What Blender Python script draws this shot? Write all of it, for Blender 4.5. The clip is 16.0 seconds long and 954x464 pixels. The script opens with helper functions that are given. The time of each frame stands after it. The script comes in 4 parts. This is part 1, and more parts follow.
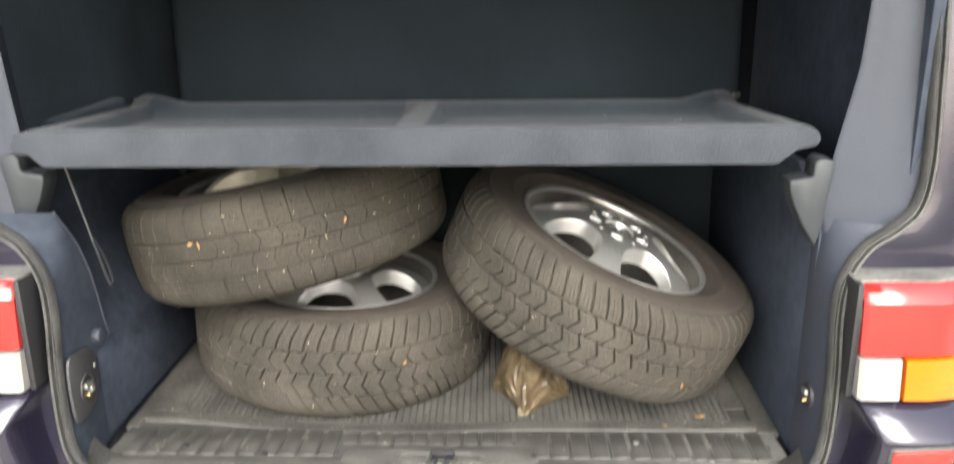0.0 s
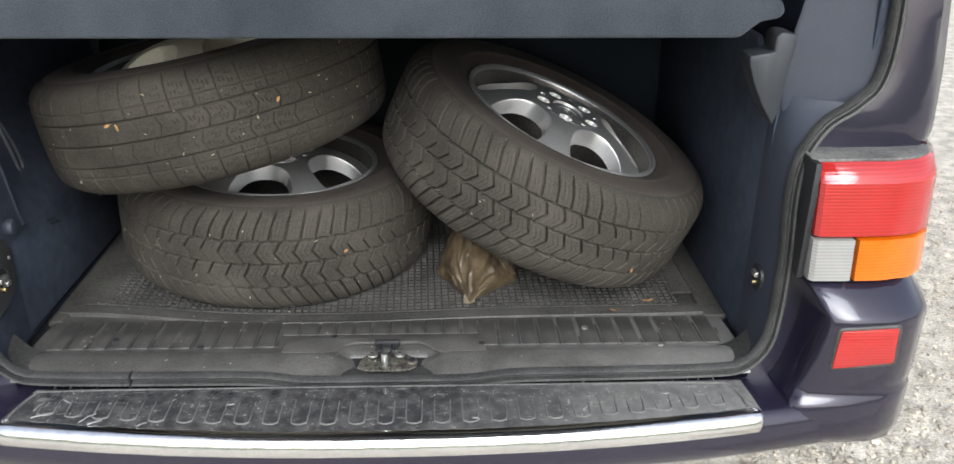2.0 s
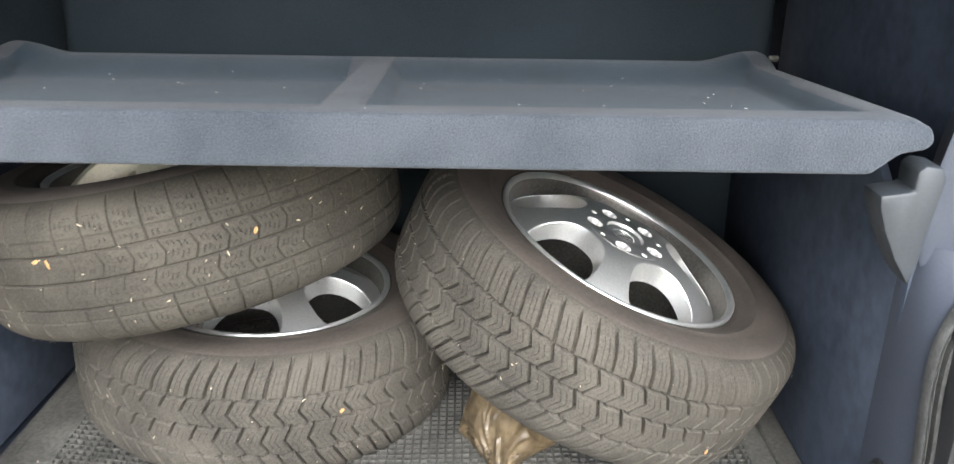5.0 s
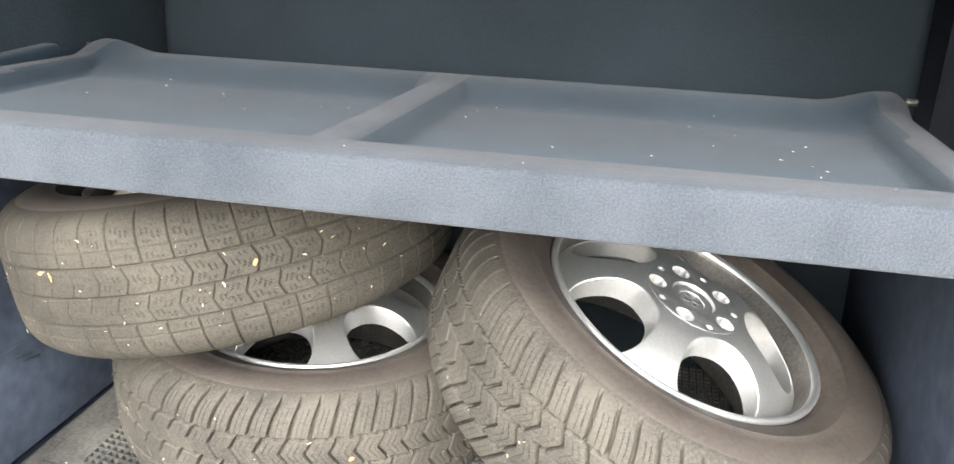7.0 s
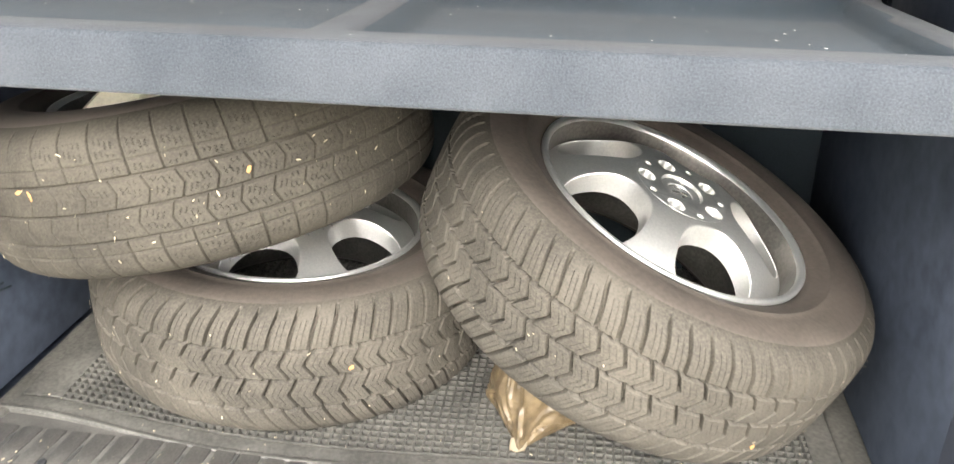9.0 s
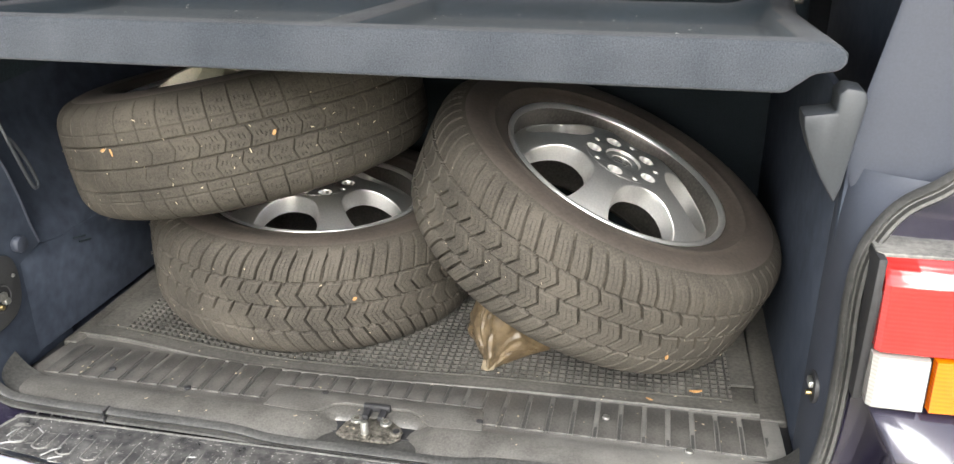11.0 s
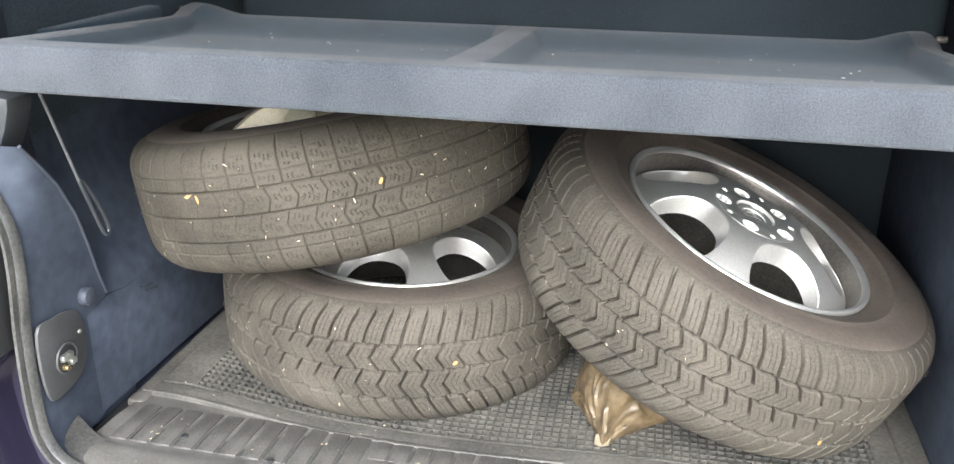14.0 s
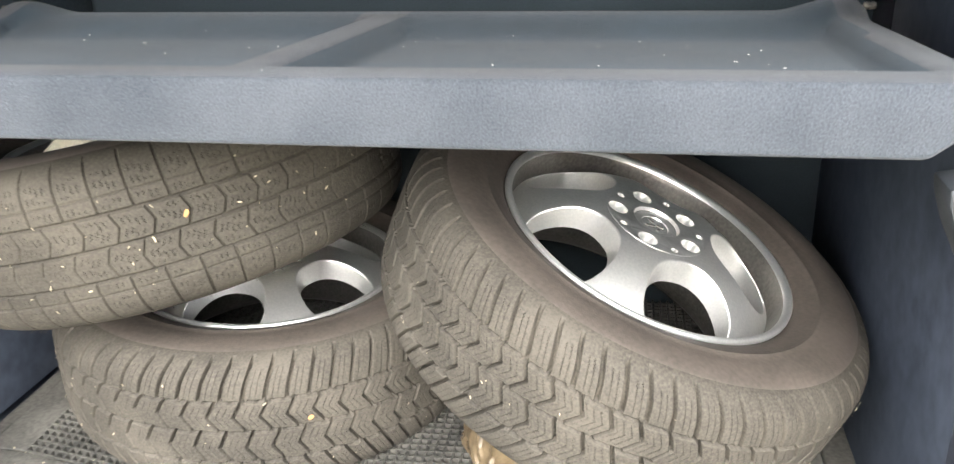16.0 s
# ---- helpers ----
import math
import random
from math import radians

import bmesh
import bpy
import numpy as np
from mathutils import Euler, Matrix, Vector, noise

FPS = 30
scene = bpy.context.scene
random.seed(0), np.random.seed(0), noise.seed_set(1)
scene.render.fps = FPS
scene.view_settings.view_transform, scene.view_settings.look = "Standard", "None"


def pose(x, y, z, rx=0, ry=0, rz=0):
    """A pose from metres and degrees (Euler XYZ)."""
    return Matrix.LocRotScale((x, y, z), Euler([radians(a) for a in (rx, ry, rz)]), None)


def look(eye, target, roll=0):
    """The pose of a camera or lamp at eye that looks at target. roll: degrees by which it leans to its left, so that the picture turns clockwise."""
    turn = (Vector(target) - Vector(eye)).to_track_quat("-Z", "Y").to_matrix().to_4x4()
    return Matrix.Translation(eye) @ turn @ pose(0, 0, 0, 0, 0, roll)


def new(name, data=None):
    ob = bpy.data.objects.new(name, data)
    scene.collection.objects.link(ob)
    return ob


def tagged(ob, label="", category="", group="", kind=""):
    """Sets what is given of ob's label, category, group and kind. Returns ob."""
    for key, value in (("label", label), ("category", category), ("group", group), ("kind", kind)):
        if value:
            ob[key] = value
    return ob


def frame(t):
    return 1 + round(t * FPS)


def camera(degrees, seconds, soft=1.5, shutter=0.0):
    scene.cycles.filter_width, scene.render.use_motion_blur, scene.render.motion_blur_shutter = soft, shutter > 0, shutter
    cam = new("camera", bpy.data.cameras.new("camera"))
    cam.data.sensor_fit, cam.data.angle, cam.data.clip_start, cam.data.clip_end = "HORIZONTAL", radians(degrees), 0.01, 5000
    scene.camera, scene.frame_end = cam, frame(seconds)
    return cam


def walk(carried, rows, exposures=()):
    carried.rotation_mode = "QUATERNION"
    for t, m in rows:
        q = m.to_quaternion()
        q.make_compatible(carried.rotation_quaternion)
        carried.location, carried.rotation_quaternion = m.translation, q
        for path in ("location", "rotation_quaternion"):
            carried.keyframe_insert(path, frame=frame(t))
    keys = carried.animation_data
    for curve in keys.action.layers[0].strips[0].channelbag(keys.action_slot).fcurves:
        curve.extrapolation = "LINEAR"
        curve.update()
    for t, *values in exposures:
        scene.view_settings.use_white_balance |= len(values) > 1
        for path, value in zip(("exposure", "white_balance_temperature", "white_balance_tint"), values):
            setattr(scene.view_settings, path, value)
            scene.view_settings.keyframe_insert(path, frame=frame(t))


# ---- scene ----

▬▬▬▬▬▬▬▬▬▬

### GOAL OF THE EXERCISE
Every line of the data should be copied as it stands, without the images.

### FINISHED ANSWER
What Blender Python script draws this shot? Write all of it, for Blender 4.5. The clip is 16.0 seconds long and 954x464 pixels. The script opens with helper functions that are given. The time of each frame stands after it. The script comes in 4 parts. This is part 1, and more parts follow.
0.0 s
2.0 s
5.0 s
7.0 s
9.0 s
11.0 s
14.0 s
16.0 s
# ---- helpers ----
import math
import random
from math import radians

import bmesh
import bpy
import numpy as np
from mathutils import Euler, Matrix, Vector, noise

FPS = 30
scene = bpy.context.scene
random.seed(0), np.random.seed(0), noise.seed_set(1)
scene.render.fps = FPS
scene.view_settings.view_transform, scene.view_settings.look = "Standard", "None"


def pose(x, y, z, rx=0, ry=0, rz=0):
    """A pose from metres and degrees (Euler XYZ)."""
    return Matrix.LocRotScale((x, y, z), Euler([radians(a) for a in (rx, ry, rz)]), None)


def look(eye, target, roll=0):
    """The pose of a camera or lamp at eye that looks at target. roll: degrees by which it leans to its left, so that the picture turns clockwise."""
    turn = (Vector(target) - Vector(eye)).to_track_quat("-Z", "Y").to_matrix().to_4x4()
    return Matrix.Translation(eye) @ turn @ pose(0, 0, 0, 0, 0, roll)


def new(name, data=None):
    ob = bpy.data.objects.new(name, data)
    scene.collection.objects.link(ob)
    return ob


def tagged(ob, label="", category="", group="", kind=""):
    """Sets what is given of ob's label, category, group and kind. Returns ob."""
    for key, value in (("label", label), ("category", category), ("group", group), ("kind", kind)):
        if value:
            ob[key] = value
    return ob


def frame(t):
    return 1 + round(t * FPS)


def camera(degrees, seconds, soft=1.5, shutter=0.0):
    scene.cycles.filter_width, scene.render.use_motion_blur, scene.render.motion_blur_shutter = soft, shutter > 0, shutter
    cam = new("camera", bpy.data.cameras.new("camera"))
    cam.data.sensor_fit, cam.data.angle, cam.data.clip_start, cam.data.clip_end = "HORIZONTAL", radians(degrees), 0.01, 5000
    scene.camera, scene.frame_end = cam, frame(seconds)
    return cam


def walk(carried, rows, exposures=()):
    carried.rotation_mode = "QUATERNION"
    for t, m in rows:
        q = m.to_quaternion()
        q.make_compatible(carried.rotation_quaternion)
        carried.location, carried.rotation_quaternion = m.translation, q
        for path in ("location", "rotation_quaternion"):
            carried.keyframe_insert(path, frame=frame(t))
    keys = carried.animation_data
    for curve in keys.action.layers[0].strips[0].channelbag(keys.action_slot).fcurves:
        curve.extrapolation = "LINEAR"
        curve.update()
    for t, *values in exposures:
        scene.view_settings.use_white_balance |= len(values) > 1
        for path, value in zip(("exposure", "white_balance_temperature", "white_balance_tint"), values):
            setattr(scene.view_settings, path, value)
            scene.view_settings.keyframe_insert(path, frame=frame(t))


# ---- scene ----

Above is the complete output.